It’s okay for clients to blame lawyers for life’s complexities, especially when prenups are involved, as I explain in today's Chicago Tribune:
[Also posted on The Faculty Lounge]
October 23, 2017
The first thing we do, let’s blame all the lawyers
The “Modern Love” column in the Sunday New York Times is always about relationships, but they are usually between romantic partners rather than attorneys and clients. Sometimes, however, lovers need lawyers. Even so, the sweethearts often resent the advice of counsel, and never more than when the heart wants one thing and an attorney is recommending something else.
Consider the “Modern Love” story of Abby Mims and her fiance, Matt. Already in their early 40s, and living together with their toddler son, the two had not yet wed.
Abby, who wrote about their relationship, was eager to get married, but Matt held back, mostly for fiscal reasons. Having worked for 15 years “in finance,” he’d accumulated a significant amount of money “that he hadn’t disclosed to anyone,” including the mother of his child. Abby, on the other hand, was an impecunious freelance writer, with only a few thousand dollars and an old car to her name, not to mention $10,000 in debt.
Predictably, they had fought about money throughout their six-year relationship, and even couples therapy had not resolved their differences.
Matt eventually figured out how to overcome his aversion to marriage. He proposed to Abby on the condition that they obtain a prenuptial agreement, saying that “he would pay all of the lawyers’ fees and make it as easy as possible.” Abby cringed at the thought, but she half-heartedly agreed, “believing it was the only way forward.”
The reality of the prenup turned out to be more humiliating than Abby had imagined. She could barely bring herself to reveal her meager finances to her own lawyer, and she recoiled when he pointed out the unfairness of a provision in Matt’s proposed agreement. Who could possibly care about “the hypothetical divorce payout from a man I wasn’t yet married to from the sale of a house we didn’t yet own”?
Abby fled the office in tears. She “sort of hated” her lawyer for bringing up the house-sale clause, which made her feel “surprisingly worthless.” Still weeping, she called Matt for reassurance. “What a mess,” he consoled her. “I thought it would be simple. I forgot that nothing is simple when you get lawyers involved. Listen, I don’t know what he’s talking about, but let’s just sign it and finish the process.”
Matt’s encouragement to “just sign it” was disingenuous at best. As an affluent banker, he surely realized that the house-sale provision was intended to protect his assets at Abby’s potential expense. After all, asset protection was why he wanted a prenup in the first place. Perhaps Abby could not envision a post-divorce house sale, but Matt, who had kept his investments hidden, must have understood the possible complications of joint property ownership.

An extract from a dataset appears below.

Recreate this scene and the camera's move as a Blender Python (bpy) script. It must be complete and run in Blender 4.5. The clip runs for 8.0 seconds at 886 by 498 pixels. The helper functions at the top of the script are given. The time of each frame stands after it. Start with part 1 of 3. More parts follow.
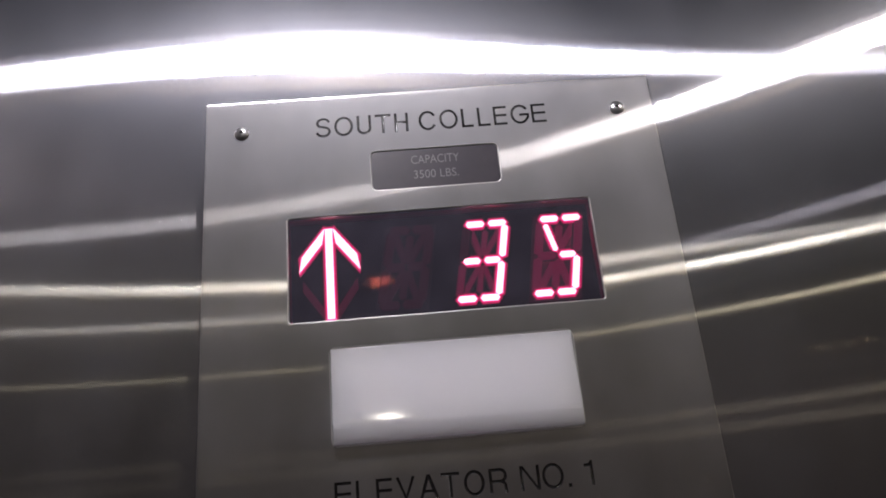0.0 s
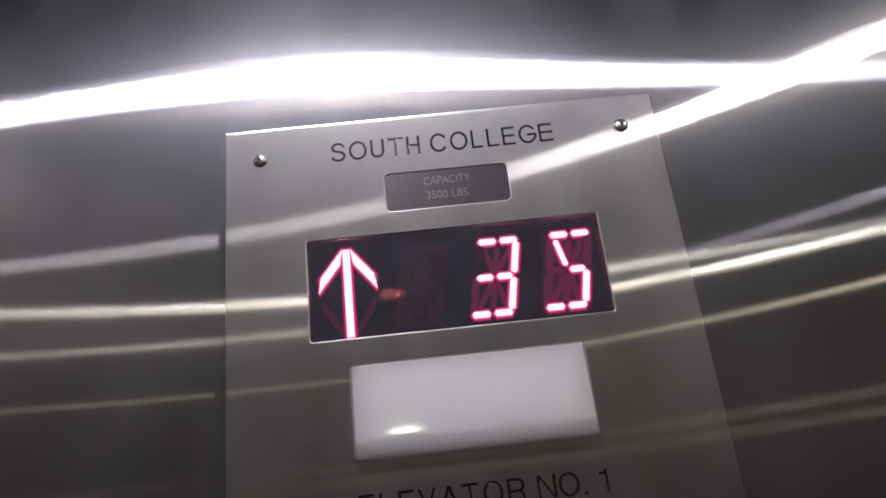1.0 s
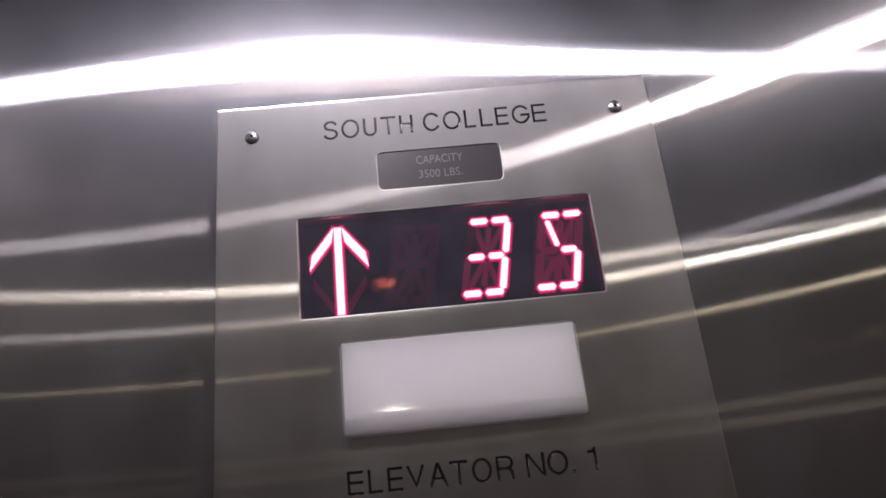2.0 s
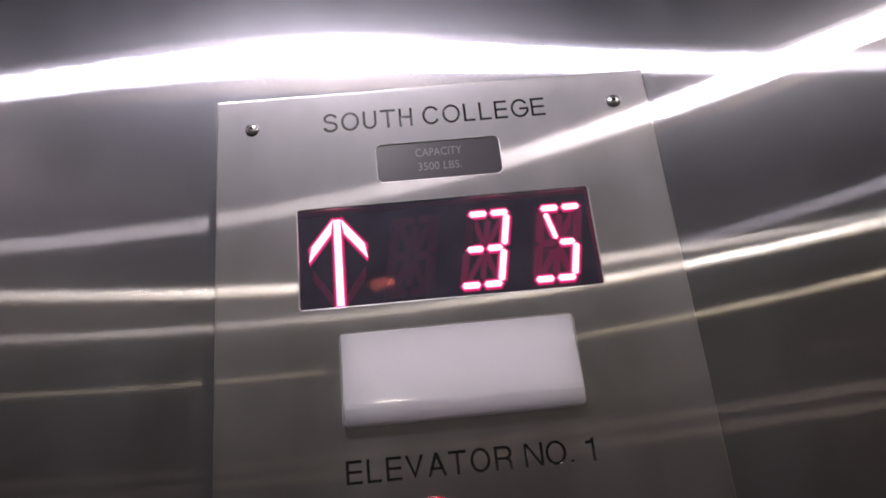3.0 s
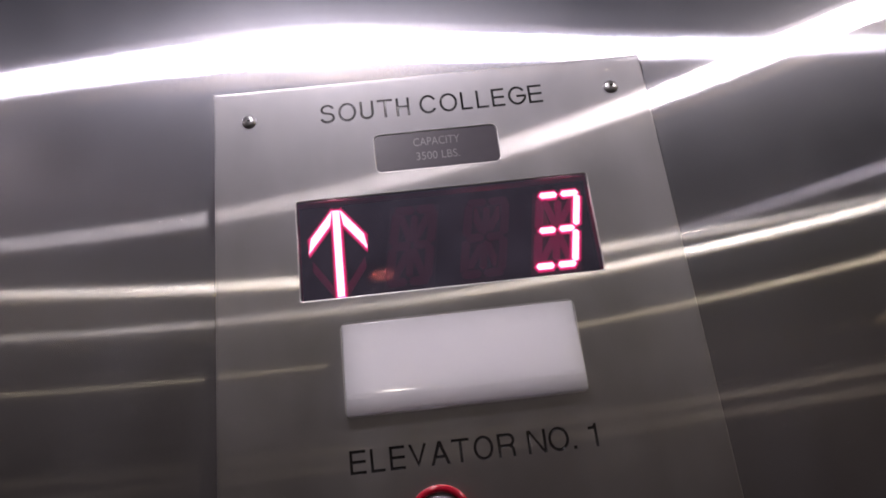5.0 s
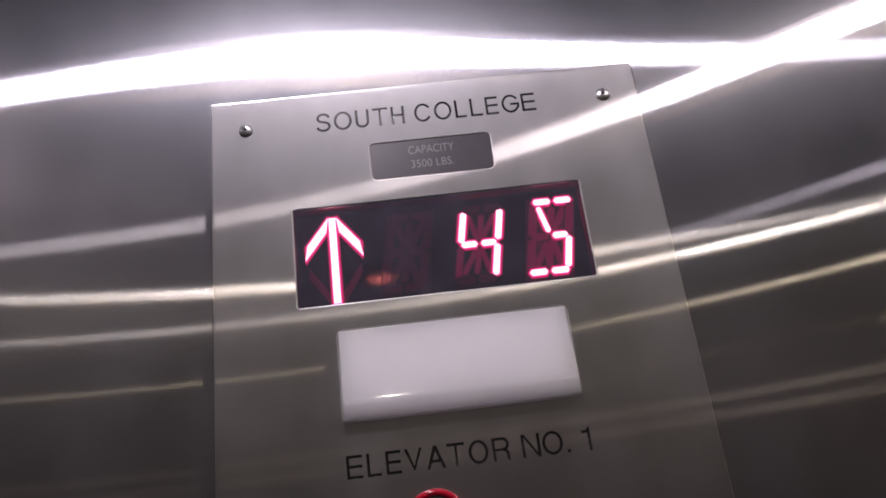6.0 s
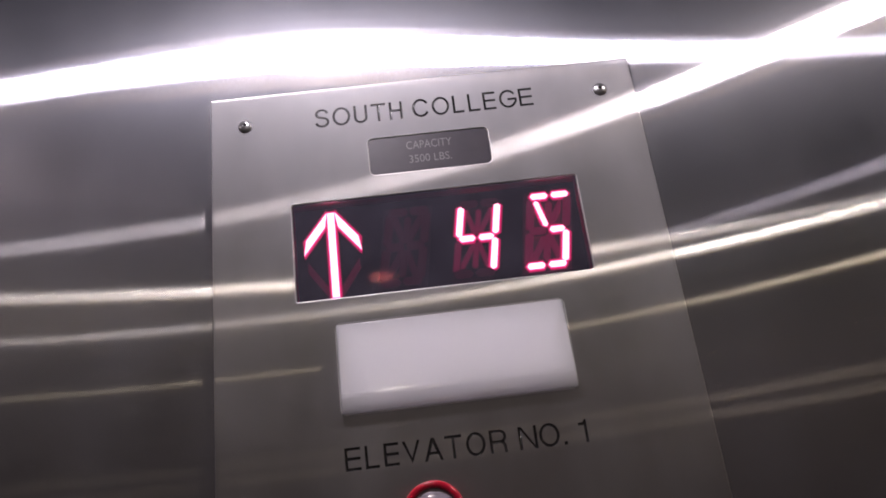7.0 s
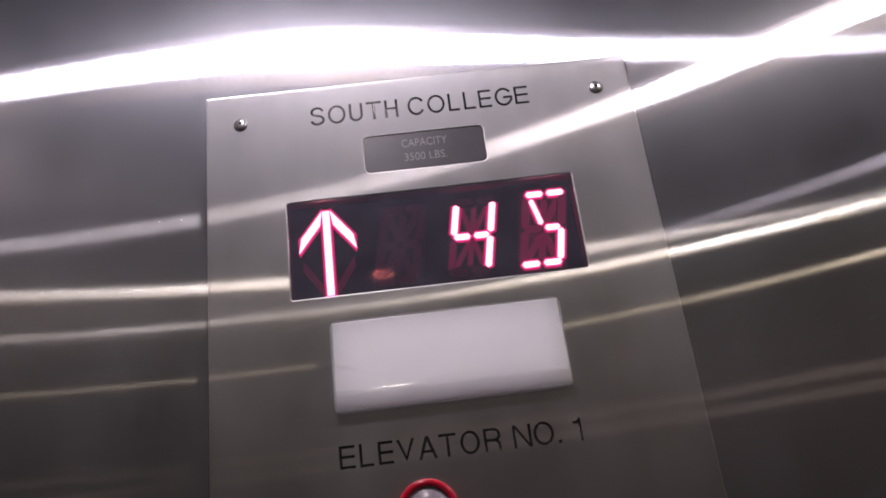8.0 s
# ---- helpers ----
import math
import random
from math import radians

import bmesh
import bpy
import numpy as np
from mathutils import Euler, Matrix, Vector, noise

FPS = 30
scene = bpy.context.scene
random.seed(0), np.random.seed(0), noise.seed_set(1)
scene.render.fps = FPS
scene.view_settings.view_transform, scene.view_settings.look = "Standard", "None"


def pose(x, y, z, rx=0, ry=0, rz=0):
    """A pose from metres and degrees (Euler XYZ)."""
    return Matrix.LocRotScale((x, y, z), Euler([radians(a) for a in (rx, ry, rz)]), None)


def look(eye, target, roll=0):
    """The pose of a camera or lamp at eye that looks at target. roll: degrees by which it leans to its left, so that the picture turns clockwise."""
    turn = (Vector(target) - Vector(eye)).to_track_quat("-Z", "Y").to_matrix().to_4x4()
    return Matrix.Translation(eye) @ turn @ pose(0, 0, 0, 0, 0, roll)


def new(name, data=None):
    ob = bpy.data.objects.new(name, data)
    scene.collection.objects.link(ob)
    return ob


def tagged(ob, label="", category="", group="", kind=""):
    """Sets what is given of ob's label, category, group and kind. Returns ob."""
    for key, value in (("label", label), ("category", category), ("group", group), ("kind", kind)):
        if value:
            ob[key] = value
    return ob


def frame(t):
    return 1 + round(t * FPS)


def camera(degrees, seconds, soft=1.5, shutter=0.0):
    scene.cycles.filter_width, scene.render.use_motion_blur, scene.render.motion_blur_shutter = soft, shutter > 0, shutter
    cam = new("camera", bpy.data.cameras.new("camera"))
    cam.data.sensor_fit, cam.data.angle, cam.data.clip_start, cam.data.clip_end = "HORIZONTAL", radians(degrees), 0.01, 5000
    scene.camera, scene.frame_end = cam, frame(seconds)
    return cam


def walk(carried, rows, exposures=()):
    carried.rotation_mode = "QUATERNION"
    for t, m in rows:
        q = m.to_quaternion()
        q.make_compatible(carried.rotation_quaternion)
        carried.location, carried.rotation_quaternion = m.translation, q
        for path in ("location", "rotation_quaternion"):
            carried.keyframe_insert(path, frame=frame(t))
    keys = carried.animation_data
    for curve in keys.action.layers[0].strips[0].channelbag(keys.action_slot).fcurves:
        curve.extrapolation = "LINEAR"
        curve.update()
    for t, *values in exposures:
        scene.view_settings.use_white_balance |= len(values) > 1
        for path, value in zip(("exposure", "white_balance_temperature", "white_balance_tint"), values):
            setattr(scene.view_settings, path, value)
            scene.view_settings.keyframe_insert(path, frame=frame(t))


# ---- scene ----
# ---- camera ----
cam = camera(62.56, 8.0, soft=1.8)
walk(cam, [
    (0.0, look((-0.0170, -0.3819, 1.8088), (0.0243, 0.5576, 2.1491), -5.26)),
    (0.2, look((-0.0187, -0.3872, 1.8108), (0.0244, 0.5488, 2.1602), -5.67)),
    (0.5, look((-0.0211, -0.3953, 1.8138), (0.0169, 0.5381, 2.1707), -6.37)),
    (1.0, look((-0.0196, -0.3973, 1.8086), (0.0101, 0.5376, 2.1623), -6.47)),
    (1.2, look((-0.0187, -0.3960, 1.8070), (0.0080, 0.5376, 2.1644), -6.38)),
    (1.5, look((-0.0173, -0.3941, 1.8044), (0.0104, 0.5401, 2.1603), -6.34)),
    (1.7, look((-0.0177, -0.3939, 1.8030), (0.0132, 0.5453, 2.1454), -6.13)),
    (2.8, look((-0.0202, -0.3932, 1.7957), (0.0211, 0.5426, 2.1458), -5.99)),
    (3.0, look((-0.0206, -0.3931, 1.7944), (0.0204, 0.5435, 2.1423), -5.89)),
    (3.5, look((-0.0196, -0.3903, 1.7962), (0.0186, 0.5480, 2.1401), -5.96)),
    (4.0, look((-0.0159, -0.3867, 1.7938), (0.0234, 0.5533, 2.1329), -6.03)),
    (4.5, look((-0.0211, -0.3897, 1.7927), (0.0264, 0.5499, 2.1317), -6.59)),
    (4.7, look((-0.0208, -0.3908, 1.7927), (0.0201, 0.5495, 2.1307), -6.63)),
    (5.8, look((-0.0191, -0.3971, 1.7931), (0.0230, 0.5431, 2.1311), -7.26)),
    (6.0, look((-0.0188, -0.3983, 1.7931), (0.0245, 0.5410, 2.1336), -7.21)),
    (6.5, look((-0.0159, -0.3985, 1.7912), (0.0234, 0.5407, 2.1323), -7.09)),
    (7.0, look((-0.0153, -0.3998, 1.7887), (0.0217, 0.5396, 2.1294), -7.23)),
    (7.5, look((-0.0119, -0.4003, 1.7891), (0.0234, 0.5397, 2.1285), -7.04)),
    (8.0, look((-0.0113, -0.3998, 1.7890), (0.0229, 0.5410, 2.1262), -7.16)),
], exposures=[(0.0, 0.26, 6380, 15), (1.2, 0.26, 6400, 15), (1.7, 0.33, 6500, 19), (3.0, 0.38, 6500, 22), (8.0, 0.41, 6500, 24)])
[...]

It is easy to blame the lawyers for making life complicated, but nobody coerced Matt into seeking a prenup. And once he retained counsel, it was his lawyer’s obligation to anticipate everything that could go wrong in the marriage. It would border on malpractice to draft an agreement that fails to account for a couple’s most valuable property, which in this case would have been paid for by Matt’s earnings.
Of course, Matt was not the first client to blame his lawyer for trying to do a good job. That comes with the territory. For lawyers, it is better to be blamed now than cursed later.
Abby accepted Matt’s feeble excuse that he had never asked for the house-sale provision, and she went along with his urging to execute the agreement as written. “I called my lawyer and told him Matt and I were getting married in a week and I wanted to sign the prenup,” including “the troublesome house-sale clause.” Fortunately, her attorney balked and he negotiated a change in the language so that “when we sold the house we didn’t yet own, I would get my fair share.” (There were fees; lawyers do not work for free any more than bankers do.)
Matt soon apologized for insisting on the prenup. “This was an awful thing I did to you, to us,” he said. “And for all the fights we’ve had about money, this was a huge waste of it.” “But there was no other way,” Abby told him. “If I fought you on it, everything would have imploded.”
Abby and Matt have now been married for two years. It seems that they no longer argue about money, with Matt having sequestered his personal funds and Abby trusting that the whole ordeal will turn out to have been unnecessary. “I don’t even know where we put our prenuptial agreement,” she wrote, “and I hope I never need to know.”
Matt no doubt shares Abby’s optimism, but it’s a safe bet that he knows exactly where to find the prenup (hint: his lawyer has a signed copy). But if things ultimately do implode, well, Abby will at least get half of the house.
Steven Lubet is a law professor at Northwestern Pritzker School of Law and director of the Bartlit Center for Trial Advocacy.